The idea of a future in which we spend our days tooling around the metaverse using crypto to buy NFTs was on display with, of all things, a Bud Light Next ad, which contained layers of subtext beneath the fizz.

The Anheuser-Busch spot for the zero-carb beer included, via a distinct pair of glasses shown in a piece museum artwork, a nod to a type of NFTs known as “Nouns.” As it happens, Bud Light recently teamed with Nouns to create the Bud Light N3XT Collection — more than 12,000 NFTs done in the scheme of the brand it then sold for $399 per token. That $399 — no decimal point required — is part of a noteworthy bid by the brand to cultivate a hipper image and attract younger drinkers.

It might also court some ill feeling. The value of NFTs famously fluctuate, and buyer reaction could be intense if the price of $400 tokens for Bud Light Next go as low as its carb count.

All of this future talk has given even futurist minds an uneasy feeling. As we were encouraged not to be like Larry, some asked if it made more sense to be like McConaughey.

Matthew, that is, who starred in an ad for the customer-focused software company Salesforce.

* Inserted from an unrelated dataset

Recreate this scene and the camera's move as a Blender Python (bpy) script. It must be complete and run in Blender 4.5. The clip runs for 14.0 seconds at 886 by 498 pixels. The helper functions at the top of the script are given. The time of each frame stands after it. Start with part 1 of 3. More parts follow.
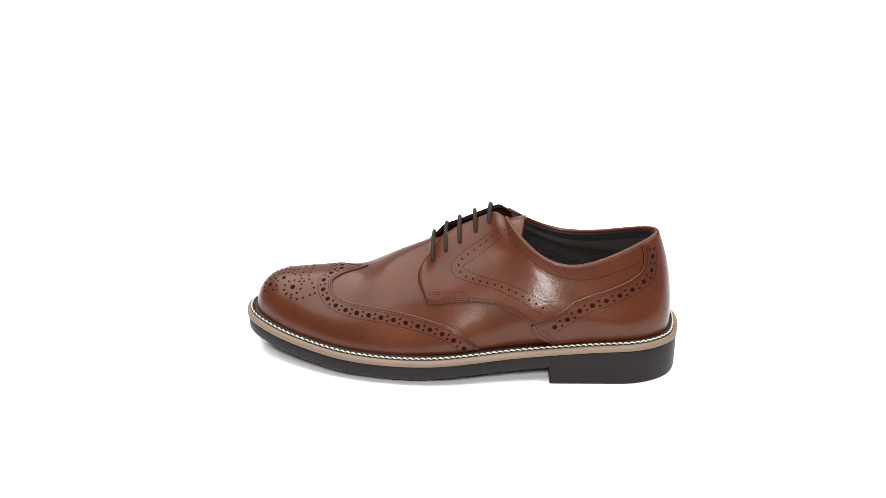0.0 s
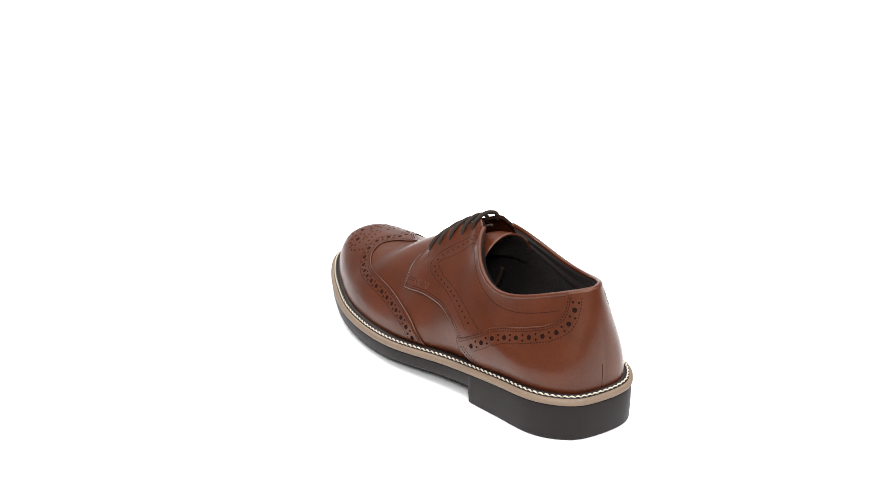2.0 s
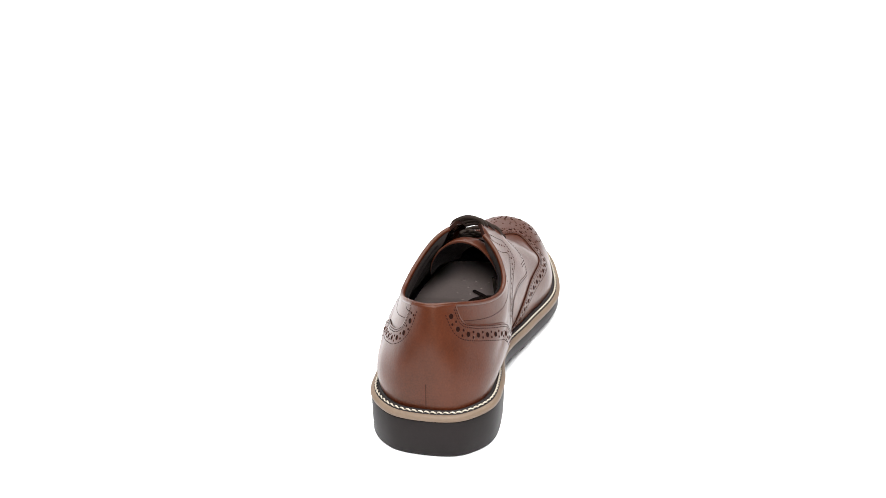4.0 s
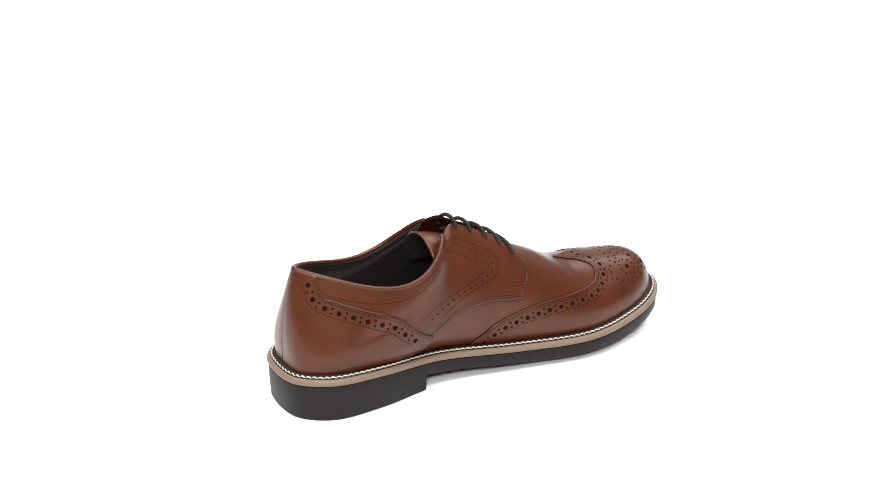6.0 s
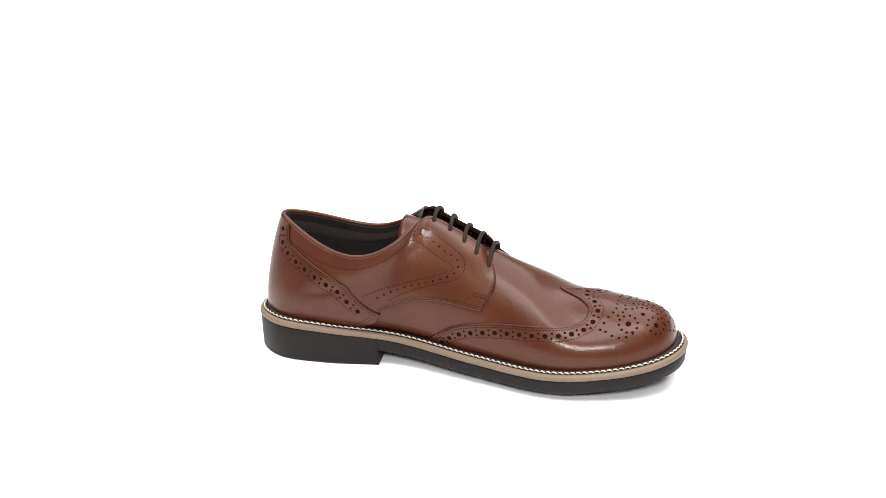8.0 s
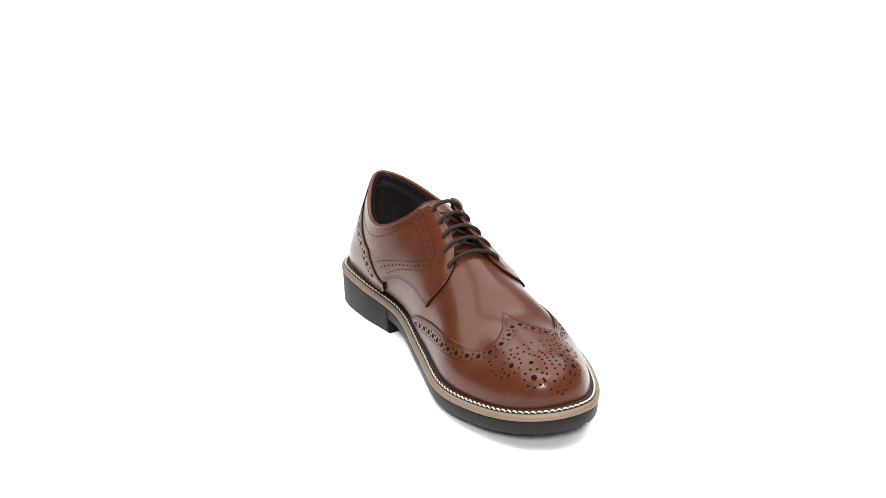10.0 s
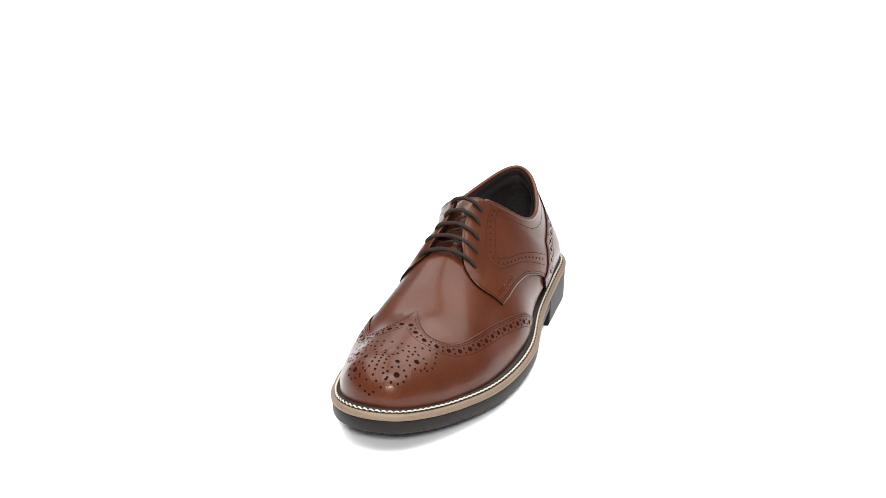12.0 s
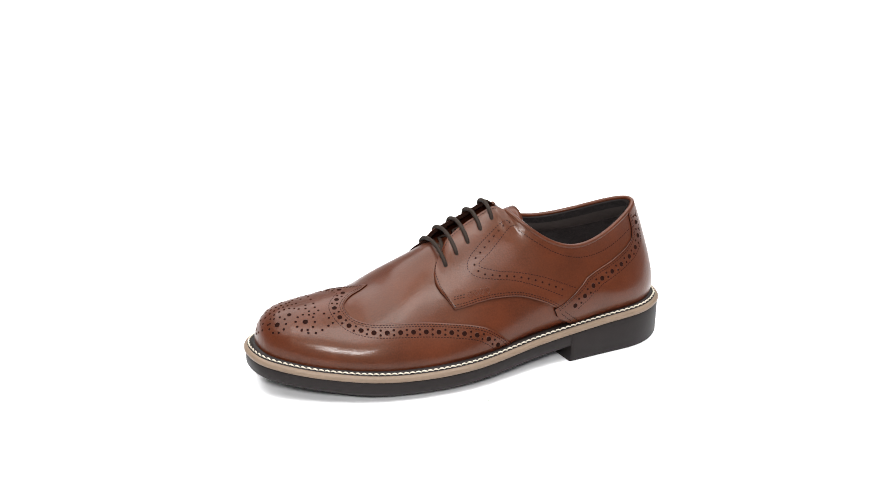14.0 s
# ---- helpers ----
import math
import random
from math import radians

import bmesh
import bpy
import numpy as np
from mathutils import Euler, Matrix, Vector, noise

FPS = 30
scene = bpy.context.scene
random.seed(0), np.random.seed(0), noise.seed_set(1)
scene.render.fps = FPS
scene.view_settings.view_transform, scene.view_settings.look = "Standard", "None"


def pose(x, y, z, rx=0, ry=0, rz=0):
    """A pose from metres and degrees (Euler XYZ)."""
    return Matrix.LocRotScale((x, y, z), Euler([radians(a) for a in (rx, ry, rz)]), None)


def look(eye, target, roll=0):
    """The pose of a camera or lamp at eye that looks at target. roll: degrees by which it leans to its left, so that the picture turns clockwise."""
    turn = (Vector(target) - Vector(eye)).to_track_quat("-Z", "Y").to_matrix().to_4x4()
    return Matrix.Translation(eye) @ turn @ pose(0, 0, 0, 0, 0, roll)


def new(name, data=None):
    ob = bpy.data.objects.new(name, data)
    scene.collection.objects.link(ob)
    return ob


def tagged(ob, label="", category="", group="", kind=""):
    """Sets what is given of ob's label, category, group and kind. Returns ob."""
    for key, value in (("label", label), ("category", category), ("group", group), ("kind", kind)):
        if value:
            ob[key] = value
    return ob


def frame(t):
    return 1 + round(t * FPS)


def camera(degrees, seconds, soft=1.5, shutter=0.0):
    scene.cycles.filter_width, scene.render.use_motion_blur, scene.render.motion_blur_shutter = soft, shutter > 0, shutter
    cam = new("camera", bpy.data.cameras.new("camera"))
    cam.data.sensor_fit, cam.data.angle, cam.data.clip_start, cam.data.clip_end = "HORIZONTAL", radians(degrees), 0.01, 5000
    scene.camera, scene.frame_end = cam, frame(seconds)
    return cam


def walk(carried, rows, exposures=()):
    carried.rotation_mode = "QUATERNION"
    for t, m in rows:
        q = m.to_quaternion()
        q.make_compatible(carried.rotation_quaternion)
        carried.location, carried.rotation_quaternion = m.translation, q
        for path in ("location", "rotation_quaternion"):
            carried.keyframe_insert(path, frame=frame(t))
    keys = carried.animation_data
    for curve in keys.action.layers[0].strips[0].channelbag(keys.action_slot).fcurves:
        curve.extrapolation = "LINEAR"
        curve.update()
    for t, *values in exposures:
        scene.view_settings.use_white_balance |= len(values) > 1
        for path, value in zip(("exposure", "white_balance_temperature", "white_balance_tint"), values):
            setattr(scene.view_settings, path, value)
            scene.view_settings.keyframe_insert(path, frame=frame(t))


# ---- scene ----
SECONDS = 14.0
TURN = 23.685            # degrees a second, clockwise from above
START = -6.541            # the shoe's heading at the start

# ---- camera ----
cam = camera(33.16, SECONDS, soft=0.5)
ROLL = -0.567
EYE, AIM = (0.0, -0.9644, 0.4781), (-0.01476, -0.02893, 0.09277)
walk(cam, [(0.0, look(EYE, AIM, ROLL)), (SECONDS, look(EYE, AIM, ROLL))])

# ---- world and lamps ----
world = bpy.data.worlds.new("studio")
scene.world = world
world.use_nodes = True
world.node_tree.nodes["Background"].inputs["Color"].default_value = (1.0, 1.0, 1.0, 1.0)
world.node_tree.nodes["Background"].inputs["Strength"].default_value = 0.20


def softbox(name, eye, target, sx, sy, watts, colour=(1, 1, 1)):
    lamp = bpy.data.lights.new(name, "AREA")
    lamp.shape, lamp.size, lamp.size_y, lamp.energy, lamp.color = "RECTANGLE", sx, sy, watts, colour
    ob = new(name, lamp)
    ob.matrix_world = look(eye, target)
    return ob


for name, x in (("softbox_overhead_left", -0.92), ("softbox_overhead_right", 0.92)):
    softbox(name, (x, 0.50, 2.0), (x, 0.50, 0.0), 1.56, 4.2, 103)
softbox("softbox_front", (0.0, -1.38, 0.92), (0, 0, 0.05), 0.27, 0.21, 18)
softbox("softbox_top", (0.06, -0.62, 1.60), (0, 0, 0.05), 0.8, 0.6, 14)
scene.view_settings.exposure = 0.0


# ---- materials ----
def material(name):
    m = bpy.data.materials.new(name)
    m.use_nodes = True
    return m, m.node_tree.nodes, m.node_tree.links, m.node_tree.nodes["Principled BSDF"]


def plain(name, colour, rough, grain=600.0, bump=0.1, vary=0.15, coat=0.0, metal=0.0, deep=0.0002, shine=0.5, coat_rough=0.25):
    """A surface with fine grain in its relief and two scales of change in its colour."""
    m, nodes, links, bsdf = material(name)
    coord = nodes.new("ShaderNodeTexCoord")
    fine, broad = nodes.new("ShaderNodeTexNoise"), nodes.new("ShaderNodeTexNoise")
    fine.inputs["Scale"].default_value, fine.inputs["Detail"].default_value = grain, 4
    broad.inputs["Scale"].default_value, broad.inputs["Detail"].default_value = grain / 25, 3
    for n in (fine, broad):
        links.new(coord.outputs["Object"], n.inputs["Vector"])
    both = nodes.new("ShaderNodeMath")
    both.operation = "ADD"
    links.new(fine.outputs["Fac"], both.inputs[0])
    links.new(broad.outputs["Fac"], both.inputs[1])
    ramp = nodes.new("ShaderNodeMapRange")
    ramp.inputs["From Min"].default_value, ramp.inputs["From Max"].default_value = 0.6, 1.4
    ramp.inputs["To Min"].default_value, ramp.inputs["To Max"].default_value = 1 - vary, 1 + vary
    links.new(both.outputs[0], ramp.inputs["Value"])
    mix = nodes.new("ShaderNodeVectorMath")
    mix.operation = "SCALE"
    mix.inputs[0].default_value = colour
    links.new(ramp.outputs["Result"], mix.inputs["Scale"])
    links.new(mix.outputs["Vector"], bsdf.inputs["Base Color"])
    relief = nodes.new("ShaderNodeBump")
    relief.inputs["Strength"].default_value, relief.inputs["Distance"].default_value = bump, deep
    middle = nodes.new("ShaderNodeTexNoise")
    middle.inputs["Scale"].default_value, middle.inputs["Detail"].default_value = grain / 6, 3
    links.new(coord.outputs["Object"], middle.inputs["Vector"])
    sum_height = nodes.new("ShaderNodeMath")
    sum_height.operation = "MULTIPLY_ADD"
    sum_height.inputs[1].default_value = 1.6
    links.new(middle.outputs["Fac"], sum_height.inputs[0])
    links.new(fine.outputs["Fac"], sum_height.inputs[2])
    links.new(sum_height.outputs[0], relief.inputs["Height"])
    links.new(relief.outputs["Normal"], bsdf.inputs["Normal"])
    links.new(relief.outputs["Normal"], bsdf.inputs["Coat Normal"])
    bsdf.inputs["Roughness"].default_value, bsdf.inputs["Metallic"].default_value = rough, metal
    bsdf.inputs["Specular IOR Level"].default_value = shine
    bsdf.inputs["Coat Weight"].default_value, bsdf.inputs["Coat Roughness"].default_value = coat, coat_rough
    return m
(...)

Tossing off a similar “eh” as the FTX pitchman, the actor shunned all this shiny-future stuff in favor of “Team Earth,” Salesforce’s sustainability initiative.

“So while the others look to the metaverse and Mars, let’s stay here and restore ours,” he said.

“The most inspirational ad of the night came from Salesforce and Matthew McConaughey who, dressed like an astronaut, literally brought us back down to Earth,” Webb said. “Where do I get a Team Earth badge?”